__WHAT IS ASKED__
Read through the data and count the lines that contain the string "target"; give only the result.

__COLLECTED DATA__
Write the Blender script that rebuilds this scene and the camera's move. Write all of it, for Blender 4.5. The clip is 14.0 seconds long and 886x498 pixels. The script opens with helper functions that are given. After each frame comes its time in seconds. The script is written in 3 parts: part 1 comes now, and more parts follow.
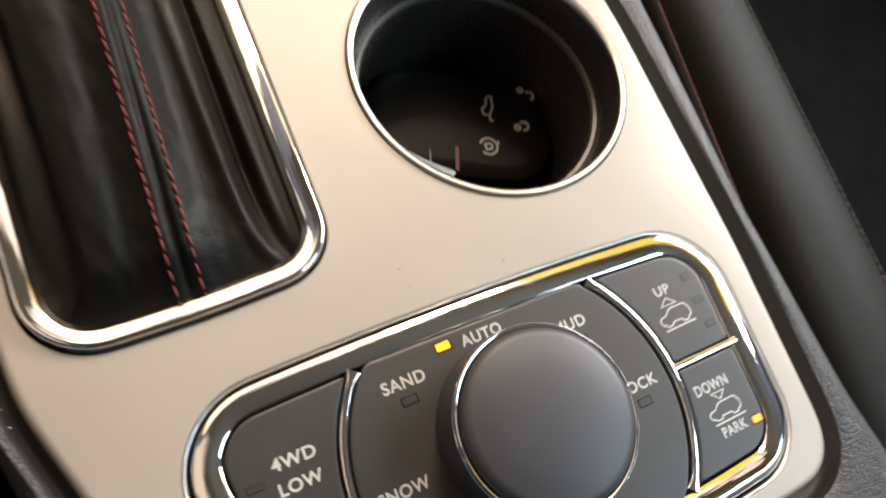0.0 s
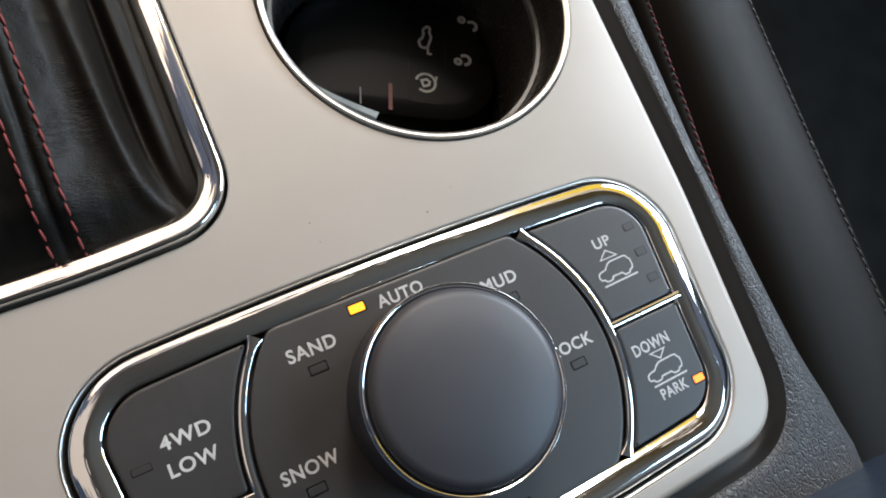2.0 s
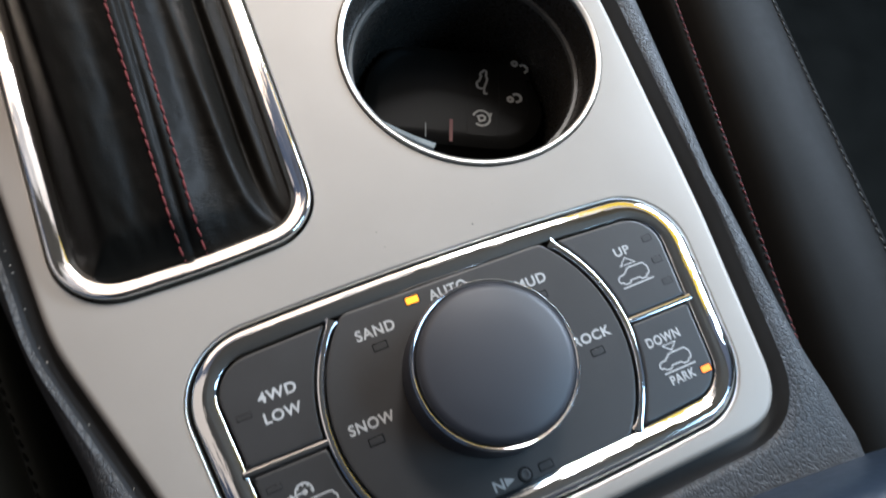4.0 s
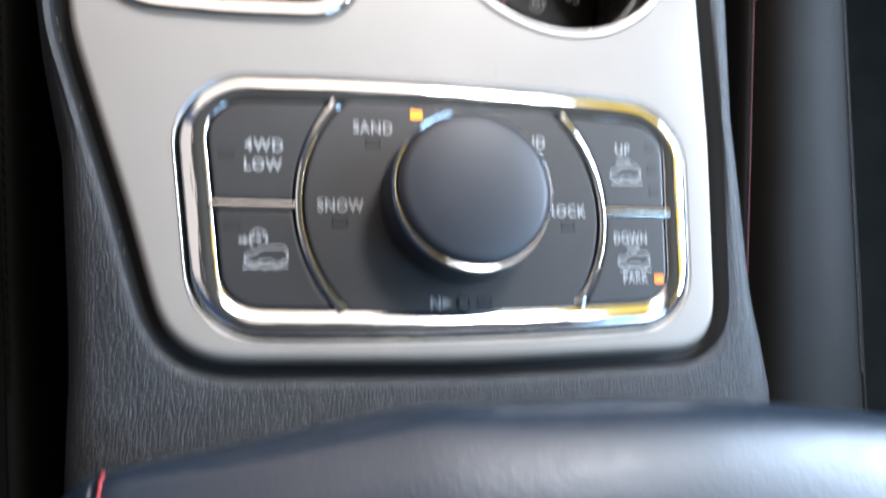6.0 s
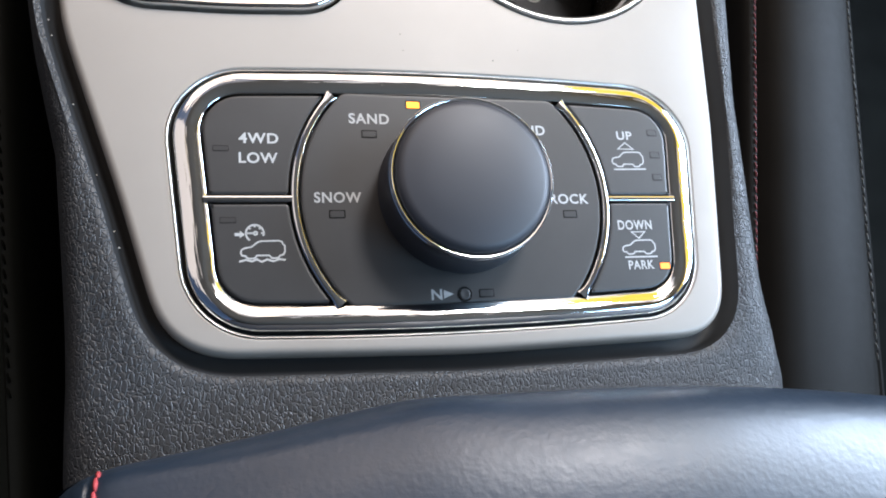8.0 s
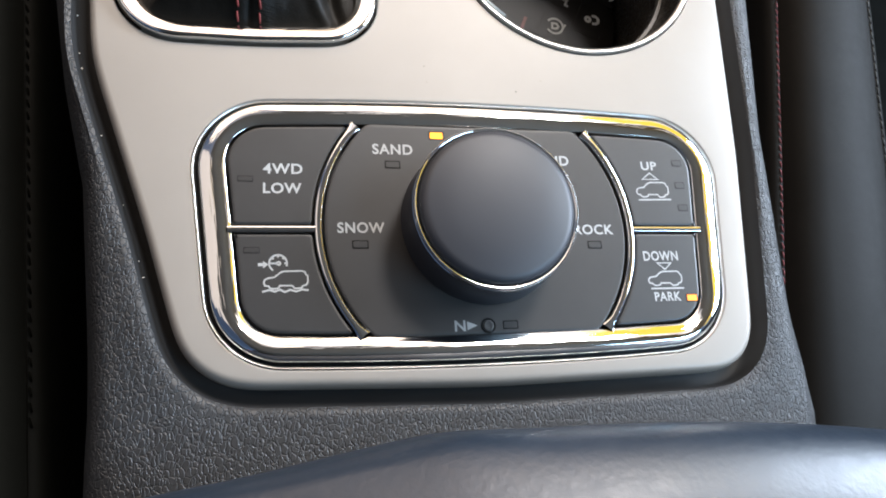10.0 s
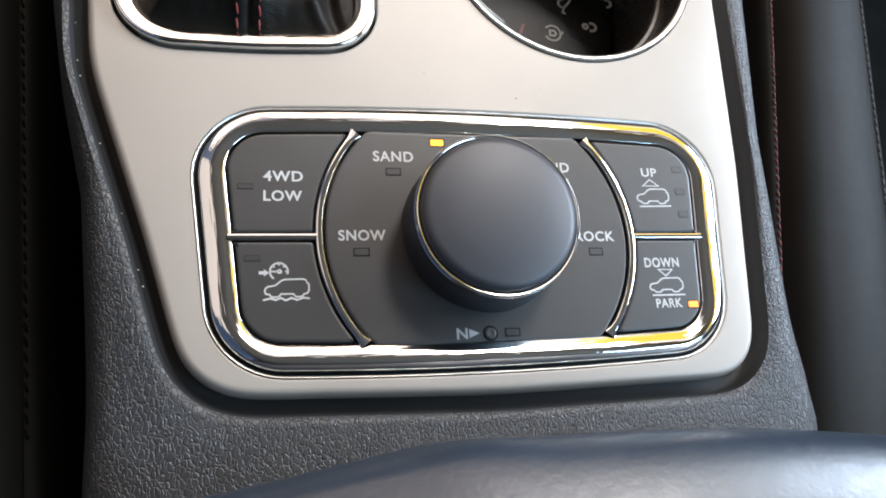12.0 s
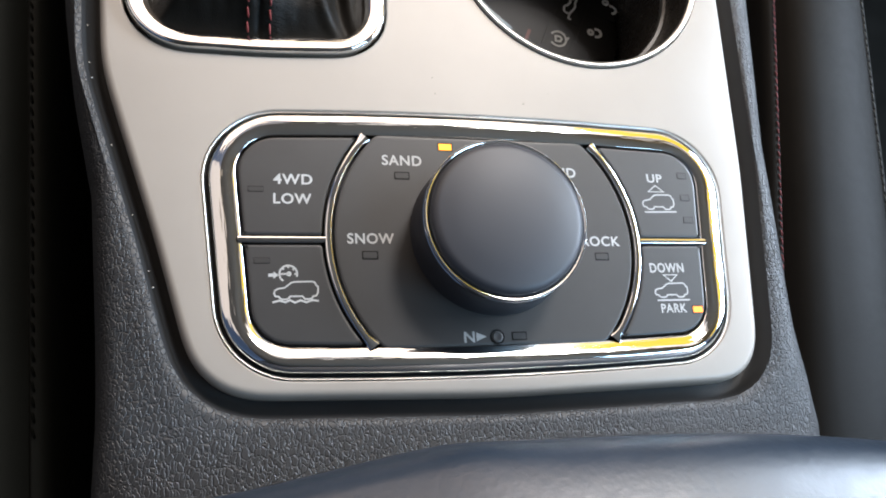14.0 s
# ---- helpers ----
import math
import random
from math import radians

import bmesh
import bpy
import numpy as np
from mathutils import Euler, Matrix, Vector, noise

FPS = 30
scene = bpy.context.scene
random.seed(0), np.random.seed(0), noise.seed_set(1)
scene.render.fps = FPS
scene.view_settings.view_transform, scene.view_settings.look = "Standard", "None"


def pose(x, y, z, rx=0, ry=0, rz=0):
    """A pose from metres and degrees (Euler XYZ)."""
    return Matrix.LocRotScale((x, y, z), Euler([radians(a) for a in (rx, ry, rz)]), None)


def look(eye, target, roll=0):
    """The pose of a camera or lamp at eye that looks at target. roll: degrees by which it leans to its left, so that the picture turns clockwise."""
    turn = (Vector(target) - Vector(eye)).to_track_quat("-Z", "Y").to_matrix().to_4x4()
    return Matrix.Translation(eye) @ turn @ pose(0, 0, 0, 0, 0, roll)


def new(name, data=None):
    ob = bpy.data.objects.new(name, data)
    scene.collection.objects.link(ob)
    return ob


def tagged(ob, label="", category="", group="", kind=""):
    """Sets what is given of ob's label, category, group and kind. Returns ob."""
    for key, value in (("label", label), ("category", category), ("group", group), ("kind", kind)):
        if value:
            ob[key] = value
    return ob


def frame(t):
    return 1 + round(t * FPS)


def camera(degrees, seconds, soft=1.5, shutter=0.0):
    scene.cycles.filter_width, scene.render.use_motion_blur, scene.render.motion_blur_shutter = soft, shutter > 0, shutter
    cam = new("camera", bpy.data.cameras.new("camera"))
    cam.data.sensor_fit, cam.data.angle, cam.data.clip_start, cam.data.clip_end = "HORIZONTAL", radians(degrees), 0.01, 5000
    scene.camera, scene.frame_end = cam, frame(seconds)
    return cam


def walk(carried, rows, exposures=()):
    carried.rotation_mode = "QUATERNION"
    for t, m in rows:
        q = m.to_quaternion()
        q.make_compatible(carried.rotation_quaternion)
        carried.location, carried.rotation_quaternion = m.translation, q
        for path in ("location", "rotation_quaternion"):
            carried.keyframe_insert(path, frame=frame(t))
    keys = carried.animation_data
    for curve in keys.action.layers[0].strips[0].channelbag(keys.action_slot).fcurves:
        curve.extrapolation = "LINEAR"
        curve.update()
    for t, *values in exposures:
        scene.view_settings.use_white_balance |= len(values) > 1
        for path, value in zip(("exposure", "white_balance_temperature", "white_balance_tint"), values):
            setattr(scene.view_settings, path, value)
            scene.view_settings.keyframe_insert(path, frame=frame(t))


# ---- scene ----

__ANSWER FOR THIS EXERCISE__
3